The authorized subpoenas will be sent to billionaire Les Wexner and the co-executors of Epstein’s estate.
Leslie Wexner.
Les Wexner's name was mentioned in a 2019 FBI email about possible co-conspirators that was made public as part of the ongoing release of Jeffrey Epstein files by the Justice Department.Jay LaPrete / AP file

The House Oversight Committee on Wednesday approved more subpoenas related to the late sex offender Jeffrey Epstein.

The panel voted to subpoena billionaire Les Wexner over his ties to Epstein and approved subpoenas for the co-executors of Epstein’s estate: attorney Darren Indyke and accountant Richard Kahn.

Wexner, the former CEO of Victoria’s Secret, had a lengthy relationship with Epstein dating to the 1980s and hired him to manage his personal finances.

In a 2019 letter to his Wexner Foundation, Wexner said he cut ties with Epstein after Epstein was accused of sexually abusing minors in Florida. After they parted ways, “we discovered that he had misappropriated vast sums of money from me and my family,” Wexner said. “I deeply regret having ever crossed his path,” he added.

A spokesman for Wexner, Tom Davies, said in a statement to NBC News that “According to Mr. Wexner’s legal representative, Mr. Wexner will cooperate fully with any governmental inquiry into Epstein, just as he did regarding the U.S. Attorney’s investigation into Epstein.”

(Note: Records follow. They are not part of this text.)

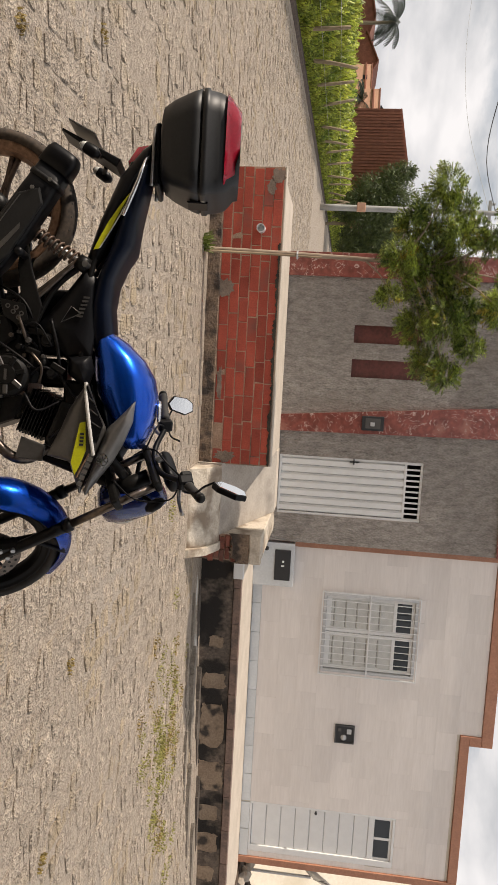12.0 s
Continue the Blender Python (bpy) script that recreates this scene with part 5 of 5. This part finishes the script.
flat_house("far house with faded orange render and a tile ledge", -22.4, -19.62, 61, 3.6)
shed = thing("shed", "far shed roof of dark sheet", "shed")
part("roof", prism([(-20.9, 3.75), (-19.7, 3.75), (-19.8, 4.5), (-20.1, 4.35)], 62, 65), BLACK, shed)
part("wall", box(-20.8, -19.75, 66.2, 66.6, 0, 3.74), ORANGE_WALL, shed)
flat_house("low far house with faded orange walls", -26.4, -23.2, 66, 2.95, [(-25.2, -24.7, 2.2, 2.6)])
far_house("low far house with clay tile roof", -30.2, -26.0, 71, 2.4, 3.5, -27.8, 6, CLAY, CLAY)
far_house("low far house among the palms", -38.0, -31.5, 76, 2.3, 3.1, -34.0, 6, CLAY, CLAY)

# ---- utility poles and wires ----
pole = thing("utility_pole", "grey concrete utility pole with a brown box beside the road", "utility pole")
part("shaft", tube([(-8.9, 44, 0), (-8.86, 44, 5), (-8.8, 44, 10.6)], [0.19, 0.165, 0.13], 10), POLE_GREY, pole, smooth=True)
part("box", box(-9.12, -8.62, 43.55, 43.80, 2.15, 2.65, 0.03), ORANGE_WALL, pole, "brown equipment box")
part("crossarm", box(-9.5, -8.1, 43.9, 44.1, 9.6, 9.75), POLE_GREY, pole)
part("insulator", moved(lathe([(0, -0.1), (0.09, -0.1), (0.06, 0), (0.09, 0.1), (0, 0.1)], 10), pose(-9.3, 44, 9.85, 90)), POLE_GREY, pole)
gatepost = thing("gate_post", "small orange brick gate post in the field", "gate post")
part("shaft", box(-10.75, -10.55, 58.0, 58.2, 0, 1.9), POST_WOOD, gatepost)
part("cap", box(-10.9, -10.3, 57.85, 58.3, 1.902, 2.4, 0.05), ORANGE_WALL, gatepost)
wires = thing("overhead_wire", "thin dark overhead wire sagging from the pole", "wire")
part("wire", tube([(-8.85, 44, 10.0), (-10.0, 38, 8.2), (-10.8, 32, 7.4), (-11.6, 26, 7.2), (-12.4, 20, 7.8)], 0.022, 6), BLACK, wires)
wire2 = thing("overhead_wire", "fainter far overhead wire", "wire")
part("wire", tube([(-9.0, 44, 9.6), (-16, 50, 8.9), (-24, 56, 9.3), (-34, 62, 10.8)], 0.012, 5), GREY_METAL, wire2)

# ---- neighbour house beyond the white house, with rubble ----
nb = thing("cream_house", "sunlit cream plastered house with a clay tile verge", "house")
NBM = pose(11.7, 15.6, 0, 0, 0, -50)


def put_nb(bm):
    return moved(bm, NBM)


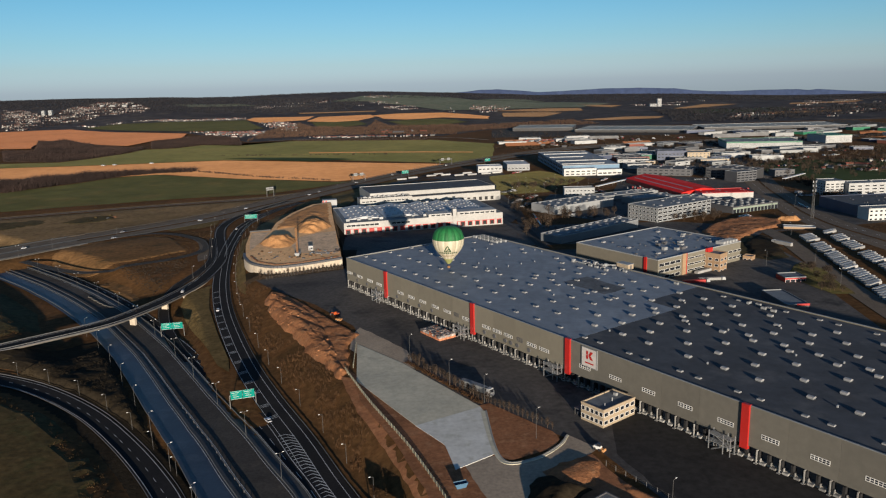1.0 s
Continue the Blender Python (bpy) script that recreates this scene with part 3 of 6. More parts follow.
sheet("pavement_slab", [(-41, 344), (-36.5, 299), (-10.7, 256), (-8, 252), (14, 267), (12.9, 271), (-18.7, 318)], M["concrete"], "pale fresh concrete slab", "pavement", flat=0, up=0.25, thick=0.5)
sheet("pavement_slab", [(-10.9, 256.2), (-0.5, 241), (2.7, 224.4), (16.8, 234.7), (13.0, 270.6)], M["concrete_new"], "pale fresher concrete slab", "pavement", flat=0, up=0.262, thick=0.5)
sheet("ground_soil", [(13, 272.5), (16.5, 273.5), (37, 249), (38.5, 243), (34, 236), (21.2, 229.5), (14.5, 233), (10, 262), (10, 270)], M["soil"], "bare reddish brown soil", "soil", flat=0, up=0.2, wobble=0.6)
sheet("ground_soil", [(-44, 318), (-36, 302), (-26, 282), (-16, 267), (-6, 254), (3, 240), (6, 226), (14, 198), (6, 190), (-2, 199), (-17, 243), (-32, 277)], M["soil"], "bare brown soil beside the slab", "soil", flat=0, up=0.17, wobble=0.6)
sheet("ground_soil", [(29.6, 222.2), (47.1, 232.2), (49.6, 224.1), (60, 200), (45, 190), (34.3, 210)], M["soil"], "brown soil patch by the yard entrance", "soil", flat=0, up=0.22, wobble=0.8)
sheet("pavement_drive", [(2.7, 224), (16.8, 234.5), (18, 231.5), (21, 227.5), (30, 231), (38, 239), (42, 246), (50, 236), (46, 232), (30, 222), (34, 210), (45, 190), (10, 190)], M["drive"], "pale grey driveway beside the slab", "pavement", flat=0, up=0.12)


# ---- warehouse ----
wh = thing("warehouse", "huge taupe clad warehouse with red pylons and dock doors", "warehouse", WH)
LEN, WID, TOP = 400.0, 104.0, 18.0
bay = 15.7
pylons = [45.6, 125.0, 188.2, 267.3, 346.0]
for k in range(26):
    s0, s1 = k * bay - 0.6 + 0.6 * (k == 0), min((k + 1) * bay - 0.6, LEN)
    if s1 <= s0:
        break
    # panels from 186 m on are darker
    part("wall_panel", MB().box(s0 + 0.02, 0, 4.6, s1 - 0.02, 0.5, TOP - 0.02, 0.0), M["clad" if s0 < 186 else "clad_darker"], wh)
part("wall_side", MB().box(-0.3, 0.02, -0.5, 0.25, WID, TOP - 0.02), M["clad"], wh)
part("wall_side", MB().box(LEN - 0.25, 0.02, -0.5, LEN + 0.2, WID, TOP - 0.02), M["clad"], wh)
part("wall_rear", MB().box(0.3, WID - 0.4, -0.5, LEN - 0.3, WID, TOP - 0.02), M["clad"], wh)
part("dock_recess", MB().box(0.3, 1.8, -0.3, LEN - 0.3, 2.2, 4.6), M["dark"], wh)
part("dock_floor", MB().box(0.3, 0.5, -0.3, LEN - 0.3, 1.8, 1.15), M["kerb"], wh)
part("dock_soffit", MB().box(0.3, 0.5, 4.3, LEN - 0.3, 1.8, 4.6), M["clad_dark"], wh)
part("roof", MB().prism([(0.25, 0.5), (189.2, 0.5), (189.2, 66), (172.5, 66), (172.5, WID - 0.4), (0.25, WID - 0.4)], TOP - 0.9, TOP - 0.4), M["roof_light"], wh, "light blue grey roof membrane")
part("roof", MB().prism([(189.2, 0.5), (LEN - 0.3, 0.5), (LEN - 0.3, WID - 0.4), (172.5, WID - 0.4), (172.5, 66), (189.2, 66)], TOP - 0.9, TOP - 0.41), M["roof_dark"], wh, "dark grey roof membrane")
part("roof_patch", MB().prism([(122.6, 60.3), (130, 59.4), (141, 59.8), (152.2, 58.9), (152.8, 66), (151.6, 75.3), (138, 75.9), (123.3, 77.2), (122.9, 69)], TOP - 0.4, TOP - 0.385), M["roof_patch"], wh, "dark repaired roof patch")
for y0, y1 in ((-0.05, 0.55), (WID - 0.55, WID + 0.1)):
    part("parapet", MB().box(-0.3, y0, TOP - 0.02, LEN + 0.2, y1, TOP + 0.22, 0.05), M["mgrey"], wh)
for x0, x1 in ((-0.35, 0.3), (LEN - 0.3, LEN + 0.25)):
    part("parapet", MB().box(x0, 0.56, TOP - 0.02, x1, WID - 0.56, TOP + 0.22, 0.05), M["lgrey"], wh)
for s in pylons:
    part("red_pylon", MB().box(s - 0.8, -0.7, 3.4, s + 1.9, 0.55, TOP + 0.4, 0.06), M["red"], wh, "bright red pylon")
post_me = MB().box(-0.16, -0.5, 0.2, 0.16, 0.5, 4.5).box(-0.55, -1.1, -0.2, 0.55, 0.3, 0.2).mesh("dock_post", M["post"])
door_me = MB().box(-1.45, 1.62, 1.15, 1.45, 1.8, 4.2).mesh("dock_door", M["dgrey"])
pad_me = MB().box(-1.75, -0.25, 1.15, -1.4, 1.6, 4.2).box(1.4, -0.25, 1.15, 1.75, 1.6, 4.2).mesh("dock_shelter", M["dark"])
plate_me = MB().box(-0.9, -0.75, 0.35, 0.9, 0.5, 0.95, 0.04).box(-0.95, -0.3, 0.95, -0.7, 0.3, 2.1).mesh("dock_leveller", M["post"])
for k in range(51):
    s = 1.2 + 7.75 * k
    if s > LEN - 2 or 206 < s < 222:
        continue
    ob = part("dock_post", post_me, None, wh)
    ob.location = (s, 0, 0)
    for j in (2.1, 5.7):
        for nm, me in (("dock_door", door_me), ("dock_shelter", pad_me), ("dock_leveller", plate_me)):
            ob = part(nm, me, None, wh)
            ob.location = (s + j, 0, 0)
win_frame = MB()
win_frame.box(-2.9, -0.1, -0.75, 2.9, 0.04, -0.6).box(-2.9, -0.1, 0.6, 2.9, 0.04, 0.75).box(-2.75, -0.09, -0.06, 2.75, 0.03, 0.06)
for j in range(6):
    win_frame.box(-2.9 + j * 1.132, -0.1, -0.6, -2.9 + j * 1.132 + 0.14, 0.04, 0.6)
wf_me = win_frame.mesh("window_frame", M["frame_w"])
pane_me = MB().box(-2.8, -0.03, -0.62, 2.8, 0.0, 0.62).mesh("pane", M["glass"])
for s in [3.5, 15.8, 27.8, 38.1, 61.0, 71.8, 82.8, 94.2, 104.7, 120.1, 135.6, 143.5, 151.2, 166.7, 174.5] + [182.2 + bay * k for k in range(1, 14)]:
    if s > LEN - 6:
        continue
    if any(abs(s - q) < 4.5 for q in pylons):
        s += 6.0
    w = part("window", wf_me, None, wh)
    w.location = (s, 0, 9.4 if abs(s - 200) > 6 else 8.9)
    part("pane", pane_me, None, w)
vent_me = MB()
vent_me.v = [(0.95 * math.cos(a * math.pi / 6), y, 0.95 * math.sin(a * math.pi / 6)) for y in (-0.3, 0.02) for a in range(12)]
vent_me.f = [tuple(range(12))[::-1]] + [(i, (i + 1) % 12, 12 + (i + 1) % 12, 12 + i) for i in range(12)]
vent_me = vent_me.mesh("wall_vent", M["dgrey"])
for s in (12.7, 24.2, 35.1, 57.4, 68.7, 79.7, 91, 134.3, 141.6, 149.3, 153.1, 157.5, 165.1):
    part("wall_vent", vent_me, None, wh).location = (s, 0, 6.6)
for s in (9.5, 112.3, 159.1):
    g = MB()
    for j in range(7):
        g.box(s - 2, -0.12, 8.6 + j * 0.3, s + 2, 0.02, 8.75 + j * 0.3)
    part("louvre", g, M["dgrey"], wh)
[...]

Wexner’s name was mentioned in a 2019 FBI email about possible co-conspirators that was made public as part of the ongoing release of Epstein files by the Justice Department. A representative for Wexner previously told The Columbus Dispatch newspaper in Ohio that prosecutors informed Wexner’s attorney at the time that he was “neither a co-conspirator nor target in any respect” to the investigation.

"According to Mr. Wexner's legal representative, will cooperate fully with any governmental inquiry into Epstein, just as he did regarding the U.S. Attorney's investigation into Epstein," said Tom Davies, a spokesman for Wexner.

The House Oversight Committee has already received thousands of records from Epstein’s estate under a congressional subpoena as part of its own investigation. It also subpoenaed former President Bill Clinton and former Secretary of State Hillary Clinton, in addition to former Justice Department officials.

Daniel Weiner, an attorney for the Epstein estate, as well as Indyke and Kahn, said in an email Wednesday evening that the co-executors complied with the previous subpoena to provide records and “fully intend to continue their cooperation with the Committee, including its efforts to investigate potential government wrongdoing regarding Mr. Epstein, and look forward to setting the record straight as to their lack of involvement in Mr. Epstein’s misconduct.”

He added that Indyke and Kahn “did not socialize with Mr. Epstein, and they have always rejected as categorically false any suggestion that they knowingly facilitated or assisted Mr. Epstein in his sexual abuse or trafficking of women, or that they were aware of Mr. Epstein’s actions while they provided legal and accounting services to Mr. Epstein.”

The subpoenas approved Wednesday still need to be drawn up, typically with a proposed date for testimony, and signed by committee Chair James Comer, R-Ky., before they can be sent.